## WHAT THE TASK REQUIRES:
Go through the listing and pick out each line with the word "over" in it.

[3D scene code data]
►

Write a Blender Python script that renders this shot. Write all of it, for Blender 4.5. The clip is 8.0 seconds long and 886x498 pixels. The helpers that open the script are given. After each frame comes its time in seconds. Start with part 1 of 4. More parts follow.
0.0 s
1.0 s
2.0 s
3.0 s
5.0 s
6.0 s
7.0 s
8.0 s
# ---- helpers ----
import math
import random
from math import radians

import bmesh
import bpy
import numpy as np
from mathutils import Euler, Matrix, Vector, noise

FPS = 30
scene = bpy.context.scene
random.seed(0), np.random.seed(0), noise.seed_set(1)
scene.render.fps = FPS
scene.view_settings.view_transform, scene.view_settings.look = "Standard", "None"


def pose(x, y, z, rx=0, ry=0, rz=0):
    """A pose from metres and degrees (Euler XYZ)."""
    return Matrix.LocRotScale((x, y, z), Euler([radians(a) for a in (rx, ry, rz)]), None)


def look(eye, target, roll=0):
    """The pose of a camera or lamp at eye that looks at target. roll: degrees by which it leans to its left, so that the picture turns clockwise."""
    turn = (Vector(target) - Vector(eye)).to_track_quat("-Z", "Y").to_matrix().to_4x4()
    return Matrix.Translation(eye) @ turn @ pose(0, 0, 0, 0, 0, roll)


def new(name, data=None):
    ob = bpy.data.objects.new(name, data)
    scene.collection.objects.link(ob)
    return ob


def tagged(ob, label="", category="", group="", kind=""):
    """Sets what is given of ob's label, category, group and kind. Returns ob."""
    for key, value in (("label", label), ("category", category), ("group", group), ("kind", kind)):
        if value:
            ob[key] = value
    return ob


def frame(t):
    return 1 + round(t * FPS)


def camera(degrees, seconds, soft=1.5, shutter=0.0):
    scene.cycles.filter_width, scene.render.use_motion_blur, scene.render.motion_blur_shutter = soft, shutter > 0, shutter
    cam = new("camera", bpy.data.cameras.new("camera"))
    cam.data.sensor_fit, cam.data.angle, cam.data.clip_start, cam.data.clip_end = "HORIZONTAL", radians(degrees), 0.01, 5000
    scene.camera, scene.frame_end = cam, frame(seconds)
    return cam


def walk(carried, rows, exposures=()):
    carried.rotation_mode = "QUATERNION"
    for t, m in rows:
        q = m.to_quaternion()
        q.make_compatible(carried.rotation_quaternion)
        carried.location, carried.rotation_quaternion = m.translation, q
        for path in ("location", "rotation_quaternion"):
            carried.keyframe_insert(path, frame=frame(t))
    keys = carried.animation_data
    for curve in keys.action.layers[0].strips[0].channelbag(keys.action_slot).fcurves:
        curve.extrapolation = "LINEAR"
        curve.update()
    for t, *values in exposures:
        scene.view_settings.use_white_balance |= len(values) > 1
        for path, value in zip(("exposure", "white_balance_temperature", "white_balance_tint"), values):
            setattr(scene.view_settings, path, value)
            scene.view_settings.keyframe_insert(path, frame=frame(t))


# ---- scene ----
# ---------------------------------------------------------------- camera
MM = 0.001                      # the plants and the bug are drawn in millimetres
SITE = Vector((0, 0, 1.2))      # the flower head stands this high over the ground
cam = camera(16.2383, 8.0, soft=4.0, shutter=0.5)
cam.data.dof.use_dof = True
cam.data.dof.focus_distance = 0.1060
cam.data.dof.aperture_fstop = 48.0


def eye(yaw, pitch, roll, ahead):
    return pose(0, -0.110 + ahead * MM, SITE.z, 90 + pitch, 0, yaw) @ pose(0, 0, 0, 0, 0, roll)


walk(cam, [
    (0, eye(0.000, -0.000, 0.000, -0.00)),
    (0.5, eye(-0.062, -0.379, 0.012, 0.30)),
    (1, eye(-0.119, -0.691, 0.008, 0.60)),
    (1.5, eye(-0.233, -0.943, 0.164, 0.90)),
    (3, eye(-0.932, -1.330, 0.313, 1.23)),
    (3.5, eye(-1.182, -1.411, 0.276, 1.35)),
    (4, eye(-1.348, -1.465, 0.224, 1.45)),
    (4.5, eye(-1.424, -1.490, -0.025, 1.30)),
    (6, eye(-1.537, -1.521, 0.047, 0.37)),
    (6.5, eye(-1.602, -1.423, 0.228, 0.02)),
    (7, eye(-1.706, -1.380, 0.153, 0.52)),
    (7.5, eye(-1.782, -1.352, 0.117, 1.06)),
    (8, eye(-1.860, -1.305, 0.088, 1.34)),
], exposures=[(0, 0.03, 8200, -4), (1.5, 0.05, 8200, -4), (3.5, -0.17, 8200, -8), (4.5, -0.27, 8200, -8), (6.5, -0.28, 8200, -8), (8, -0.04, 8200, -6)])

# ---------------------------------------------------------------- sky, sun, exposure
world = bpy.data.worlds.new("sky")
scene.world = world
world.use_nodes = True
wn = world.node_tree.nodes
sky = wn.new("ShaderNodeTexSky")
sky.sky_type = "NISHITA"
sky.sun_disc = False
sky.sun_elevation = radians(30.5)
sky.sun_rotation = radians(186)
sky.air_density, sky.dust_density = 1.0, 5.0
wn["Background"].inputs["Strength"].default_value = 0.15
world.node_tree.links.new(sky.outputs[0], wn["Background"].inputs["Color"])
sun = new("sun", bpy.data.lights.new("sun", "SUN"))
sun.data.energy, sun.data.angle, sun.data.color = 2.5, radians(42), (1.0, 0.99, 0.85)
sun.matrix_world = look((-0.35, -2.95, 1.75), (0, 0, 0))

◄
►

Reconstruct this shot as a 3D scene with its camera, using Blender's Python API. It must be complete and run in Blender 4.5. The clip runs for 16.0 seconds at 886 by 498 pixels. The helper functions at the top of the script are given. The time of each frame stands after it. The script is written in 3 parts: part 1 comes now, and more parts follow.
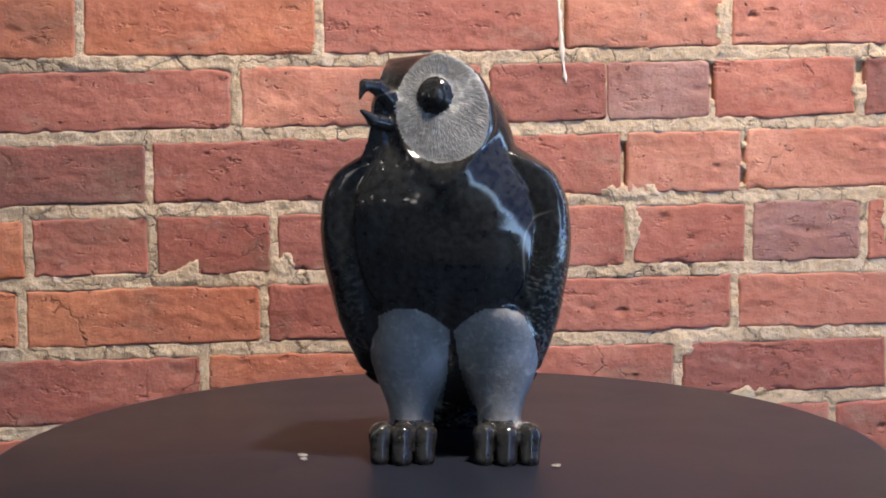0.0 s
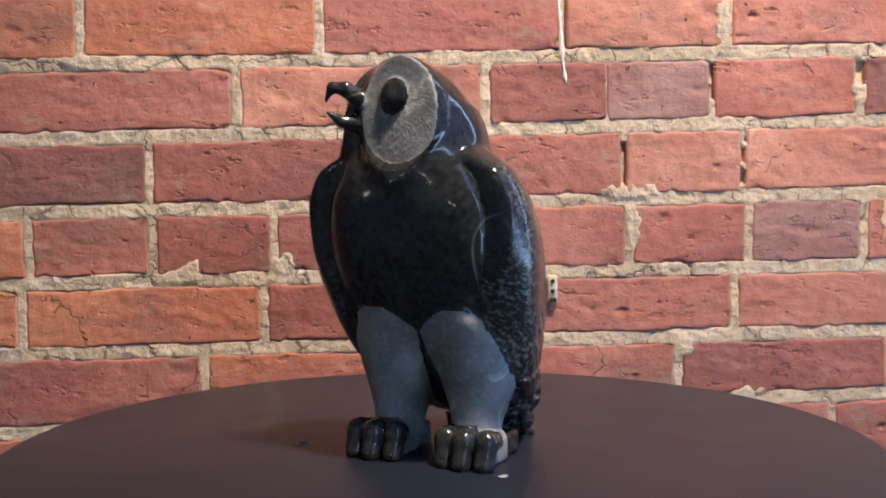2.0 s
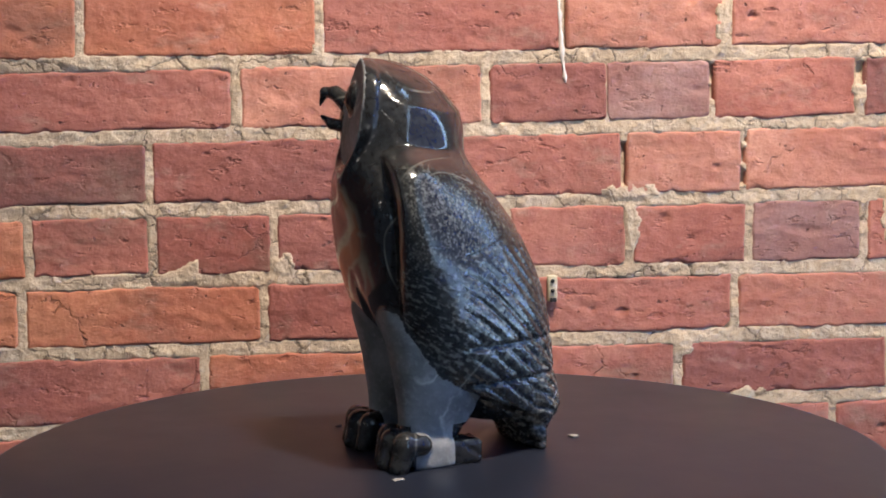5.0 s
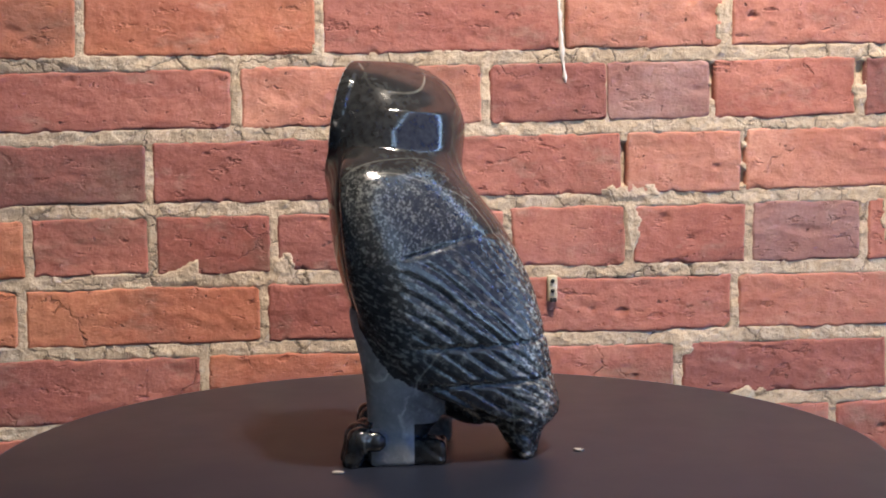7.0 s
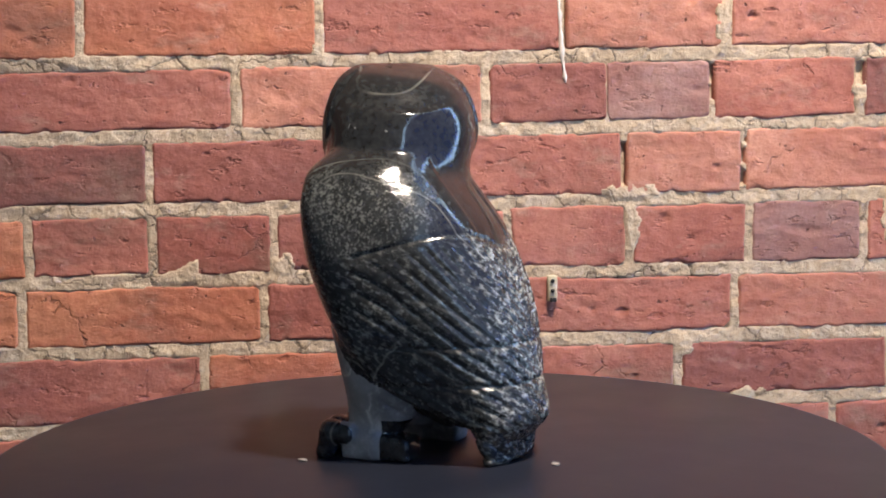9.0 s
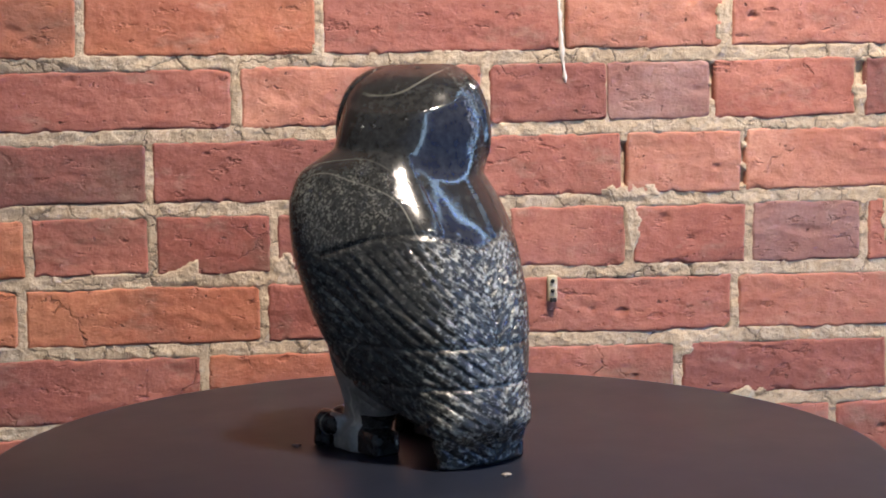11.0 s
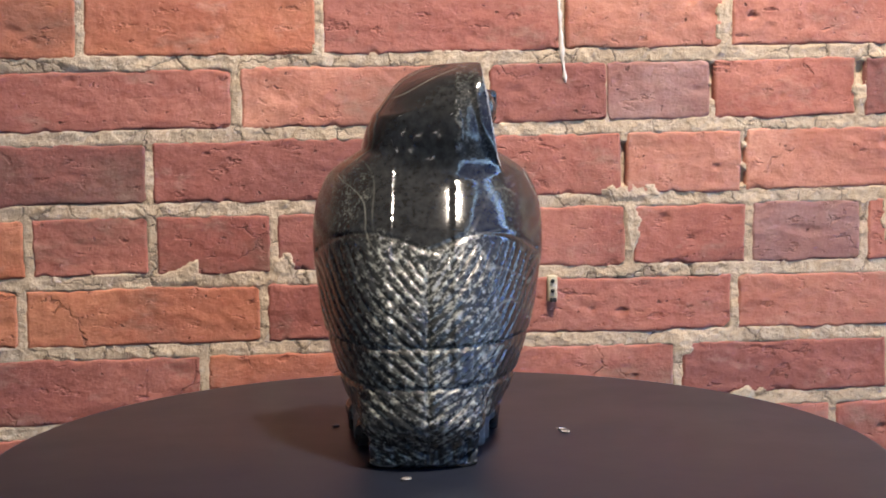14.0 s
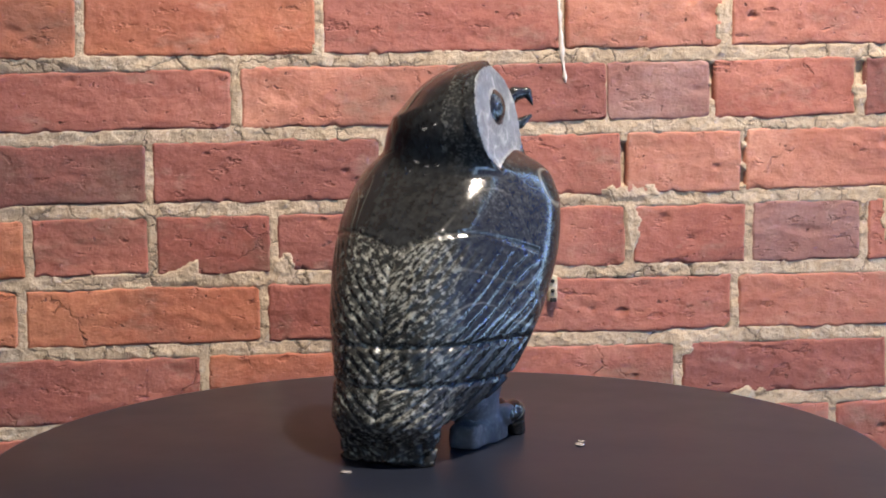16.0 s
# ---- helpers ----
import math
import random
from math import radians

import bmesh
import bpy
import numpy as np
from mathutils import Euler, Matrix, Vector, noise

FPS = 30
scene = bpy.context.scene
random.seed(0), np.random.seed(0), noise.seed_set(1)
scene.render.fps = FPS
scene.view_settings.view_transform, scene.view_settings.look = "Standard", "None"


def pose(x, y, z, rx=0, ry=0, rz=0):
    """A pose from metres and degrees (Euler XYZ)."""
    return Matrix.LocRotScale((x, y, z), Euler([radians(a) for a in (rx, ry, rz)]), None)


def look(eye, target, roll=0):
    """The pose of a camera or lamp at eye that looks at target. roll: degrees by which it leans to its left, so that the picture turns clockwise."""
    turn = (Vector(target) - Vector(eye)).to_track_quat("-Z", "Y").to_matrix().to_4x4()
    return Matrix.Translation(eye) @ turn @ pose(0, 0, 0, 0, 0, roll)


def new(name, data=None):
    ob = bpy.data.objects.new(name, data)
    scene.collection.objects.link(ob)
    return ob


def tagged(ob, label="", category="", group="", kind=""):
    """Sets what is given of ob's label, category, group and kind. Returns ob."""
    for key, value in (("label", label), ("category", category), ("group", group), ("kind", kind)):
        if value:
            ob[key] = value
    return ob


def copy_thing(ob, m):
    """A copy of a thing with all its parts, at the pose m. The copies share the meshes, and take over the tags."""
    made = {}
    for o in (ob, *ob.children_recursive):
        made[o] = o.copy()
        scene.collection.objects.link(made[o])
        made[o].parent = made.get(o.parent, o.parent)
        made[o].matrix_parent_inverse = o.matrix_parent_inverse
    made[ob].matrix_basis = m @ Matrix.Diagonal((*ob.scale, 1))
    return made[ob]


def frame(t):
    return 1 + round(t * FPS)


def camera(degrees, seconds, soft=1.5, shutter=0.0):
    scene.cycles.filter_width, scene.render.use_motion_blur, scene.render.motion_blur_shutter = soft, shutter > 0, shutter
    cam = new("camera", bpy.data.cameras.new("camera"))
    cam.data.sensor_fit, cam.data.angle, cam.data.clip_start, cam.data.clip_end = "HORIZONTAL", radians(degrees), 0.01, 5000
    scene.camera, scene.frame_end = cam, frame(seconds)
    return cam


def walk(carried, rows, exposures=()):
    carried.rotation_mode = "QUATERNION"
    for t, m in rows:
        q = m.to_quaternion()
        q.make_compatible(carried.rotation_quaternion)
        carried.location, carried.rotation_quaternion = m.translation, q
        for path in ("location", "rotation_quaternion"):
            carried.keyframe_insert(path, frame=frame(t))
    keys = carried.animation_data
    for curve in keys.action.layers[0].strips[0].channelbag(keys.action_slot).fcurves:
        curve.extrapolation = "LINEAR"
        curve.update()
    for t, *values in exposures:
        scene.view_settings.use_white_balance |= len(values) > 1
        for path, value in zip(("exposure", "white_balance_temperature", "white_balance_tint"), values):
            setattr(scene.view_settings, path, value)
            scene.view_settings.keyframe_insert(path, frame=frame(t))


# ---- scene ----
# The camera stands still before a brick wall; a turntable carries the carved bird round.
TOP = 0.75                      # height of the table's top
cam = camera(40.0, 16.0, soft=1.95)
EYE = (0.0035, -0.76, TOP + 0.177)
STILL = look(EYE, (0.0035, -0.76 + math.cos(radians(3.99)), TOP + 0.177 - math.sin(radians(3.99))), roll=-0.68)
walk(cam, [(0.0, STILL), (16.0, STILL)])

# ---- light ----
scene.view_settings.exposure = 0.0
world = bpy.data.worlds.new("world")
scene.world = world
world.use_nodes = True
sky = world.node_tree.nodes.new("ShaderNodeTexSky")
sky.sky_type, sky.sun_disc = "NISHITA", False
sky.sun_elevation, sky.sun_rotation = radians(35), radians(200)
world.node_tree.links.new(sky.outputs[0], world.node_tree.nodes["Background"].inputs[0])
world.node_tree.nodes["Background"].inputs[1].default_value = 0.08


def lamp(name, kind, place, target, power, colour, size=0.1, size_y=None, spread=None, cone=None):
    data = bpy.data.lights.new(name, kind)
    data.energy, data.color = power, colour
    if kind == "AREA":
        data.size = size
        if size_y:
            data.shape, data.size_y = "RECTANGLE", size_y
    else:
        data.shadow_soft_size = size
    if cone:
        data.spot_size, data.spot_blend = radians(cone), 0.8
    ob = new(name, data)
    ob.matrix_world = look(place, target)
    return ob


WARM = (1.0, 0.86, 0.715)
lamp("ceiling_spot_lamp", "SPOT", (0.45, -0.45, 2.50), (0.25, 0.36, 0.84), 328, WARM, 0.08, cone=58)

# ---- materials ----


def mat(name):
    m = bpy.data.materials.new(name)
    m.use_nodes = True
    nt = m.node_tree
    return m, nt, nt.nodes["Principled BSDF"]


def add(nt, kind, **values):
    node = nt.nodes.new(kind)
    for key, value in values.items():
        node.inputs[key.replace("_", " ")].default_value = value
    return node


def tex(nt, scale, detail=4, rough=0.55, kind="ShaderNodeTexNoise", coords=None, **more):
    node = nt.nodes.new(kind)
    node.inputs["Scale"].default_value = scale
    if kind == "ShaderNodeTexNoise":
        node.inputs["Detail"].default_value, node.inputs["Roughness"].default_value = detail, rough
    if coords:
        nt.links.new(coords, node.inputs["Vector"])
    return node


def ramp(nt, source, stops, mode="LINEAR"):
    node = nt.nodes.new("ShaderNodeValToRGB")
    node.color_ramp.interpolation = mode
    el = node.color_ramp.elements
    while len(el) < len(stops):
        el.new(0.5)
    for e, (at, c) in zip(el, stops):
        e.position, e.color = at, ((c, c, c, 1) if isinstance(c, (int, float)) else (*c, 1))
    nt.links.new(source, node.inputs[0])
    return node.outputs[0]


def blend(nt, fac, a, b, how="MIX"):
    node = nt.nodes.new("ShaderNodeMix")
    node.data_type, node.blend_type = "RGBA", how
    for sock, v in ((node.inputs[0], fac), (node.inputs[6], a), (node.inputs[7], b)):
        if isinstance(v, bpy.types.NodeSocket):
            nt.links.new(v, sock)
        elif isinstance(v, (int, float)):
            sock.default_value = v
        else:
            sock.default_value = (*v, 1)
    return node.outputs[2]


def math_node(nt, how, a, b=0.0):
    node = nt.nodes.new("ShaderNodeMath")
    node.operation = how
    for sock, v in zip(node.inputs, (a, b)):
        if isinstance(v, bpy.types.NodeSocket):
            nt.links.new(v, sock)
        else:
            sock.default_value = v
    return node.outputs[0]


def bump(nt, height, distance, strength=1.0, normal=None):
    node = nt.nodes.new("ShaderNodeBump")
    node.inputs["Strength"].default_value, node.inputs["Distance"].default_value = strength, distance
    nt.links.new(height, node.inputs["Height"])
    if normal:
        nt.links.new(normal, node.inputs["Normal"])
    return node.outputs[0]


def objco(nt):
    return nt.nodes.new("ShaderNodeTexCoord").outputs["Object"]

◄

## SOLUTION TO THE EXERCISE:
SITE = Vector((0, 0, 1.2))      # the flower head stands this high over the ground
    """A copy of a thing with all its parts, at the pose m. The copies share the meshes, and take over the tags."""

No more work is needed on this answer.